TASK GOAL: Faithfully return all lines, omitting every embedded picture.

--- PROVIDED DATA ---

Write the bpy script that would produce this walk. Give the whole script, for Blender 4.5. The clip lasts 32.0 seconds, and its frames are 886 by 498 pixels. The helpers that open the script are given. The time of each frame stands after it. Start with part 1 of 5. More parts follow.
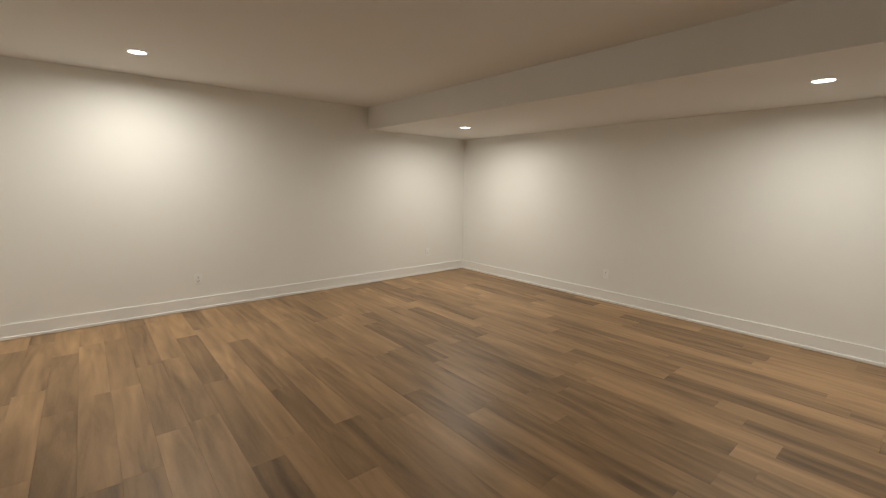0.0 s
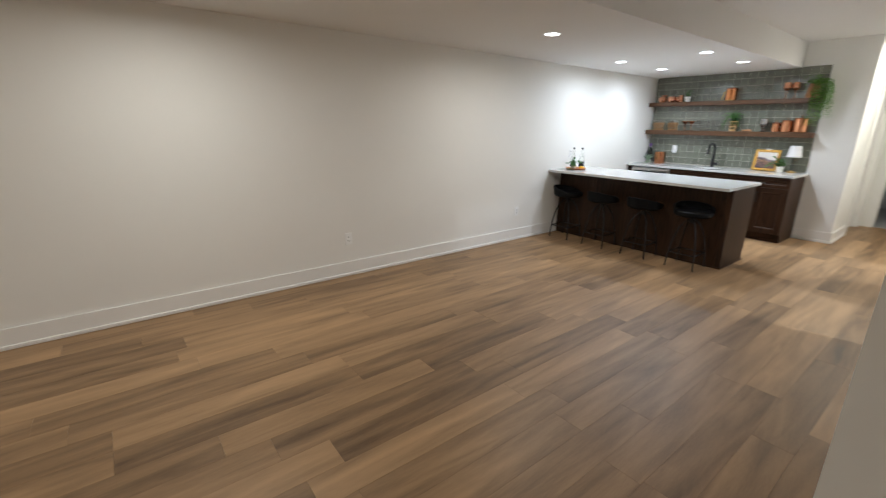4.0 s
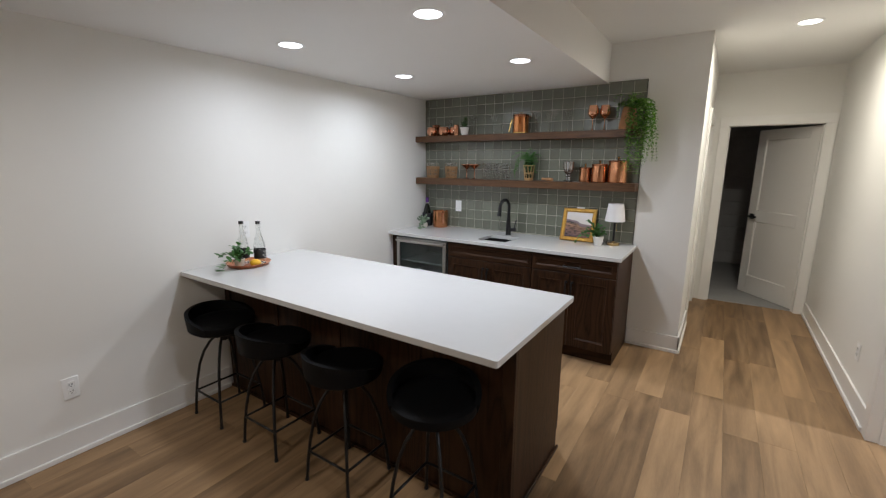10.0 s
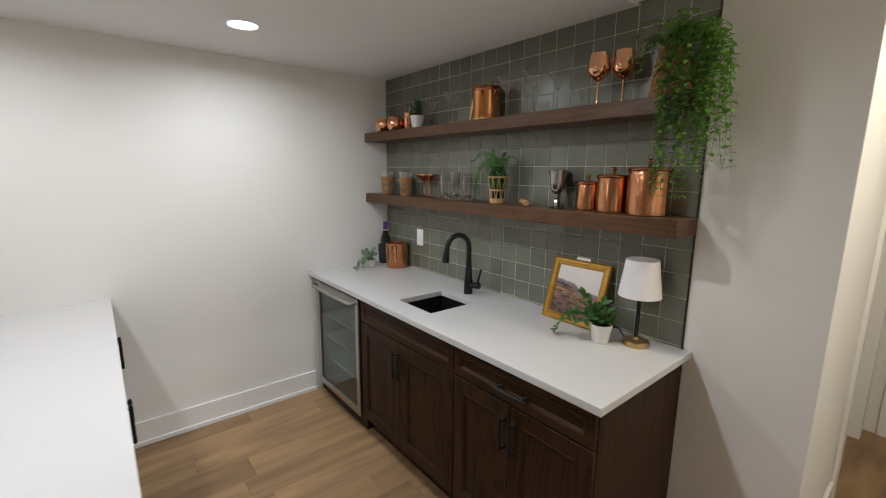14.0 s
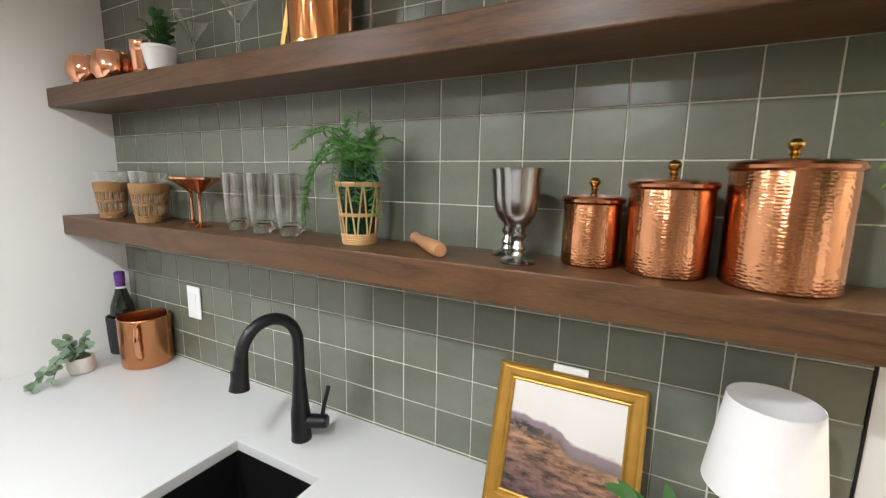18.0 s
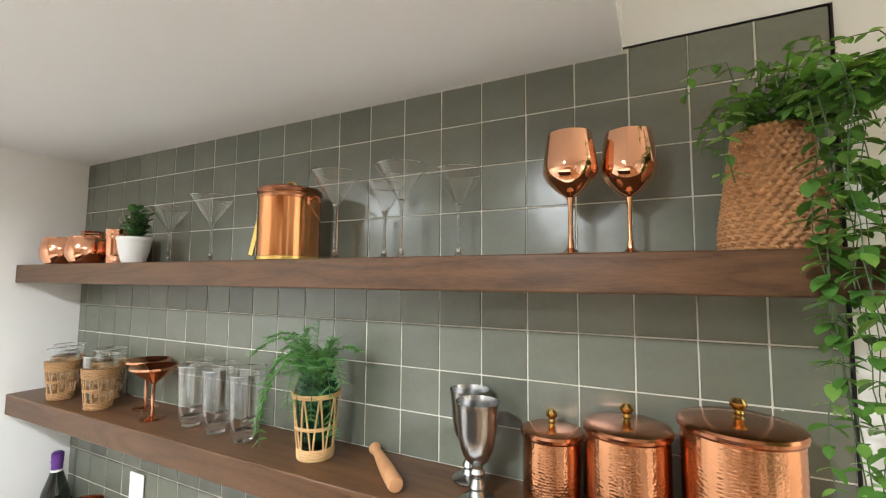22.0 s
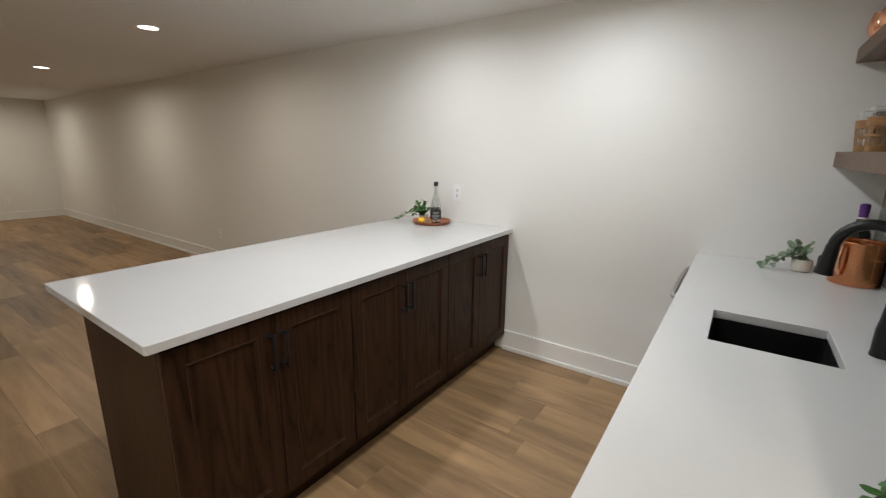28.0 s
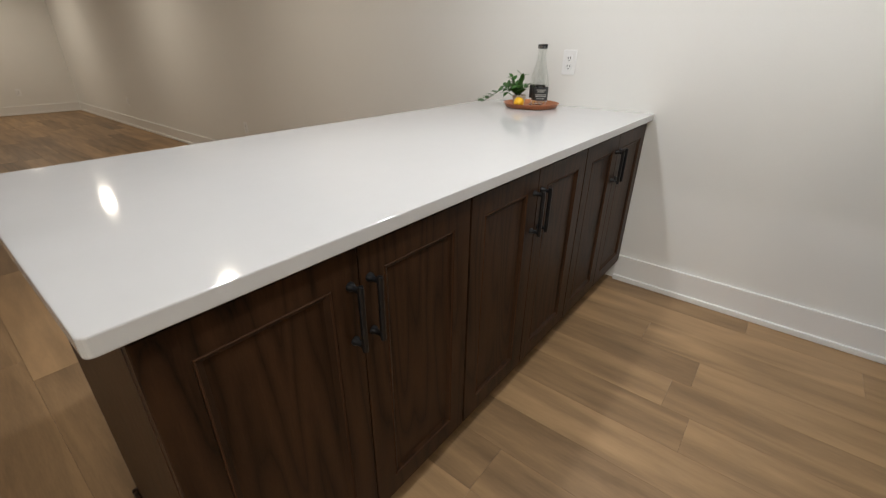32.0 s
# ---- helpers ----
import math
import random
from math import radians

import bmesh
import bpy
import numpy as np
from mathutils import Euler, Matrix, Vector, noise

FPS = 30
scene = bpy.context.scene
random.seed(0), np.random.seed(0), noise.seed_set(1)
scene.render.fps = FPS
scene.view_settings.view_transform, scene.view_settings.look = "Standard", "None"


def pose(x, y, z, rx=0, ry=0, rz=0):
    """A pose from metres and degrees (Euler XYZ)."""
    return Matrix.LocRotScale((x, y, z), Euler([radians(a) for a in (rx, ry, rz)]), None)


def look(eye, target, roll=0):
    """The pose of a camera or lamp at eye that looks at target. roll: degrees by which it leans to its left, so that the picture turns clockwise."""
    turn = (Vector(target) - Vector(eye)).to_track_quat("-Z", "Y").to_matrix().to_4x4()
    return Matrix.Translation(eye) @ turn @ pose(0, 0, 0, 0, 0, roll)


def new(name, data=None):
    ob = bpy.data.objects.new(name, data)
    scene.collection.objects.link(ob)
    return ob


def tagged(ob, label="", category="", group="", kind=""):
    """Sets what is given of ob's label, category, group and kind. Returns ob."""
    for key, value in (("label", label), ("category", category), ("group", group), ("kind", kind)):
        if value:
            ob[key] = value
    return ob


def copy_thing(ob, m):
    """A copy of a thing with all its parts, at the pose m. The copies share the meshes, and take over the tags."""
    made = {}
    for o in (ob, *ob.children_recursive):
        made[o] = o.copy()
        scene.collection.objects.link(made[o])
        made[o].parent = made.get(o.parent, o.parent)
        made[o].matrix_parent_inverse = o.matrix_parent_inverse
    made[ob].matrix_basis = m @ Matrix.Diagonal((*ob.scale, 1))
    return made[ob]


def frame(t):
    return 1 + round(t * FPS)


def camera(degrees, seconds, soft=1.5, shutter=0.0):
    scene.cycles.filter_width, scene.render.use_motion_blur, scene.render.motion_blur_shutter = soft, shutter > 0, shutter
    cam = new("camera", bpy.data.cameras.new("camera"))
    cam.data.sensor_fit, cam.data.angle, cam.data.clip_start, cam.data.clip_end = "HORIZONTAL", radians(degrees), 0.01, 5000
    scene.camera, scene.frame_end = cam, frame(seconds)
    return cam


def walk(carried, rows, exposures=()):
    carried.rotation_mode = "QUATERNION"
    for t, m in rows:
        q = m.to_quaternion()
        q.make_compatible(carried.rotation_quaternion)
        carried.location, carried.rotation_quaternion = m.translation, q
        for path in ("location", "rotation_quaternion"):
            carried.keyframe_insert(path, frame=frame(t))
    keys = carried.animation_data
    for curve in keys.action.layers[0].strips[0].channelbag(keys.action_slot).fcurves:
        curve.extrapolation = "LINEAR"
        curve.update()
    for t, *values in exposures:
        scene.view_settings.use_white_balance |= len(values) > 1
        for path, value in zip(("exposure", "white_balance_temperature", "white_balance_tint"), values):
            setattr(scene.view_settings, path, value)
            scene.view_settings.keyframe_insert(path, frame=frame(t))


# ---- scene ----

---

EXERCISE RESPONSE:
Write the bpy script that would produce this walk. Give the whole script, for Blender 4.5. The clip lasts 32.0 seconds, and its frames are 886 by 498 pixels. The helpers that open the script are given. The time of each frame stands after it. Start with part 1 of 5. More parts follow.
0.0 s
4.0 s
10.0 s
14.0 s
18.0 s
22.0 s
28.0 s
32.0 s
# ---- helpers ----
import math
import random
from math import radians

import bmesh
import bpy
import numpy as np
from mathutils import Euler, Matrix, Vector, noise

FPS = 30
scene = bpy.context.scene
random.seed(0), np.random.seed(0), noise.seed_set(1)
scene.render.fps = FPS
scene.view_settings.view_transform, scene.view_settings.look = "Standard", "None"


def pose(x, y, z, rx=0, ry=0, rz=0):
    """A pose from metres and degrees (Euler XYZ)."""
    return Matrix.LocRotScale((x, y, z), Euler([radians(a) for a in (rx, ry, rz)]), None)


def look(eye, target, roll=0):
    """The pose of a camera or lamp at eye that looks at target. roll: degrees by which it leans to its left, so that the picture turns clockwise."""
    turn = (Vector(target) - Vector(eye)).to_track_quat("-Z", "Y").to_matrix().to_4x4()
    return Matrix.Translation(eye) @ turn @ pose(0, 0, 0, 0, 0, roll)


def new(name, data=None):
    ob = bpy.data.objects.new(name, data)
    scene.collection.objects.link(ob)
    return ob


def tagged(ob, label="", category="", group="", kind=""):
    """Sets what is given of ob's label, category, group and kind. Returns ob."""
    for key, value in (("label", label), ("category", category), ("group", group), ("kind", kind)):
        if value:
            ob[key] = value
    return ob


def copy_thing(ob, m):
    """A copy of a thing with all its parts, at the pose m. The copies share the meshes, and take over the tags."""
    made = {}
    for o in (ob, *ob.children_recursive):
        made[o] = o.copy()
        scene.collection.objects.link(made[o])
        made[o].parent = made.get(o.parent, o.parent)
        made[o].matrix_parent_inverse = o.matrix_parent_inverse
    made[ob].matrix_basis = m @ Matrix.Diagonal((*ob.scale, 1))
    return made[ob]


def frame(t):
    return 1 + round(t * FPS)


def camera(degrees, seconds, soft=1.5, shutter=0.0):
    scene.cycles.filter_width, scene.render.use_motion_blur, scene.render.motion_blur_shutter = soft, shutter > 0, shutter
    cam = new("camera", bpy.data.cameras.new("camera"))
    cam.data.sensor_fit, cam.data.angle, cam.data.clip_start, cam.data.clip_end = "HORIZONTAL", radians(degrees), 0.01, 5000
    scene.camera, scene.frame_end = cam, frame(seconds)
    return cam


def walk(carried, rows, exposures=()):
    carried.rotation_mode = "QUATERNION"
    for t, m in rows:
        q = m.to_quaternion()
        q.make_compatible(carried.rotation_quaternion)
        carried.location, carried.rotation_quaternion = m.translation, q
        for path in ("location", "rotation_quaternion"):
            carried.keyframe_insert(path, frame=frame(t))
    keys = carried.animation_data
    for curve in keys.action.layers[0].strips[0].channelbag(keys.action_slot).fcurves:
        curve.extrapolation = "LINEAR"
        curve.update()
    for t, *values in exposures:
        scene.view_settings.use_white_balance |= len(values) > 1
        for path, value in zip(("exposure", "white_balance_temperature", "white_balance_tint"), values):
            setattr(scene.view_settings, path, value)
            scene.view_settings.keyframe_insert(path, frame=frame(t))


# ---- scene ----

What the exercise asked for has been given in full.